= Prompt =
Set down, exactly as written, only the lines starting with the one that holds "a thing with" and ending with the one that holds "shutter > 0, shutter".

= Data shown =
----------

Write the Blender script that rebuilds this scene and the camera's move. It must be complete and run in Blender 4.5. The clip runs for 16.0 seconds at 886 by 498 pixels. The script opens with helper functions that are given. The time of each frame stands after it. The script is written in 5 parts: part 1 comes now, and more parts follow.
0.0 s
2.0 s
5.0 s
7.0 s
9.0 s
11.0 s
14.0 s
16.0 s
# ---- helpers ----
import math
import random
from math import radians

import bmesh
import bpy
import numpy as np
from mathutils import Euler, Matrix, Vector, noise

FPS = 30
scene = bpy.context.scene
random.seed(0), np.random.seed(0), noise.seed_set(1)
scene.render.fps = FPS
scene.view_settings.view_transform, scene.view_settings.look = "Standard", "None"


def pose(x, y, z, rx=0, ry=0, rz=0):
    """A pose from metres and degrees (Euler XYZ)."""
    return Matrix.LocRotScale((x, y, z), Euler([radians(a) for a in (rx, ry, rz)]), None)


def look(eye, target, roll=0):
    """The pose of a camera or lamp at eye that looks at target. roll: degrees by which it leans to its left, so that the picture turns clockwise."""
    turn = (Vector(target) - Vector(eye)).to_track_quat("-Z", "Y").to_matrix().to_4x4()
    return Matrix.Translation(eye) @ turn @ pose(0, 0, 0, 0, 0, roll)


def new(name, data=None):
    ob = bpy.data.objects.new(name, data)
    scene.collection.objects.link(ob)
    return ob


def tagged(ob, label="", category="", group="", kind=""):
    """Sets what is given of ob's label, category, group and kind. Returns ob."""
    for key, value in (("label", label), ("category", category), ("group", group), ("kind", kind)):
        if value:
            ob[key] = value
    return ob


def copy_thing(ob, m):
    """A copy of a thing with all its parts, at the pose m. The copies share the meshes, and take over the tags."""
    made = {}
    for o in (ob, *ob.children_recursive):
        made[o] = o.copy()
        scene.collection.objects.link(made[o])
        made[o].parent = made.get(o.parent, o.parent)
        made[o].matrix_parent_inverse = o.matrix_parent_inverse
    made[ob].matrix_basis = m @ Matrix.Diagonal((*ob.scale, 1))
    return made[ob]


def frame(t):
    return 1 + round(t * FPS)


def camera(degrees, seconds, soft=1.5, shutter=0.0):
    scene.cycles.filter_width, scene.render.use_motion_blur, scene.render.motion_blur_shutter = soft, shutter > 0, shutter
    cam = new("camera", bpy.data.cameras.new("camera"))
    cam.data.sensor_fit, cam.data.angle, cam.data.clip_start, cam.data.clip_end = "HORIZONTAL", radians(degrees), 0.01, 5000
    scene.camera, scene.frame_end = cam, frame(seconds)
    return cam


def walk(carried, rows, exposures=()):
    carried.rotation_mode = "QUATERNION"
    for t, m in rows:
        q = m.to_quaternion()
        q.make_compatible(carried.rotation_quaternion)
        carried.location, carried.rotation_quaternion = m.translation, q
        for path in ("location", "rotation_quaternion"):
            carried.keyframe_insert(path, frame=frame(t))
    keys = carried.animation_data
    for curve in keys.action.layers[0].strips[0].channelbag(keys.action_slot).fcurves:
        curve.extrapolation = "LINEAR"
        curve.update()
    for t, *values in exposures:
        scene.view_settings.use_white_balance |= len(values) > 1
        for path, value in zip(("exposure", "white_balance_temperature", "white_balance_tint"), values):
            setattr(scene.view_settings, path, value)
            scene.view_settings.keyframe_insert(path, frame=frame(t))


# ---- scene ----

----------

= Solution to this task =
    """A copy of a thing with all its parts, at the pose m. The copies share the meshes, and take over the tags."""
    made = {}
    for o in (ob, *ob.children_recursive):
        made[o] = o.copy()
        scene.collection.objects.link(made[o])
        made[o].parent = made.get(o.parent, o.parent)
        made[o].matrix_parent_inverse = o.matrix_parent_inverse
    made[ob].matrix_basis = m @ Matrix.Diagonal((*ob.scale, 1))
    return made[ob]


def frame(t):
    return 1 + round(t * FPS)


def camera(degrees, seconds, soft=1.5, shutter=0.0):
    scene.cycles.filter_width, scene.render.use_motion_blur, scene.render.motion_blur_shutter = soft, shutter > 0, shutter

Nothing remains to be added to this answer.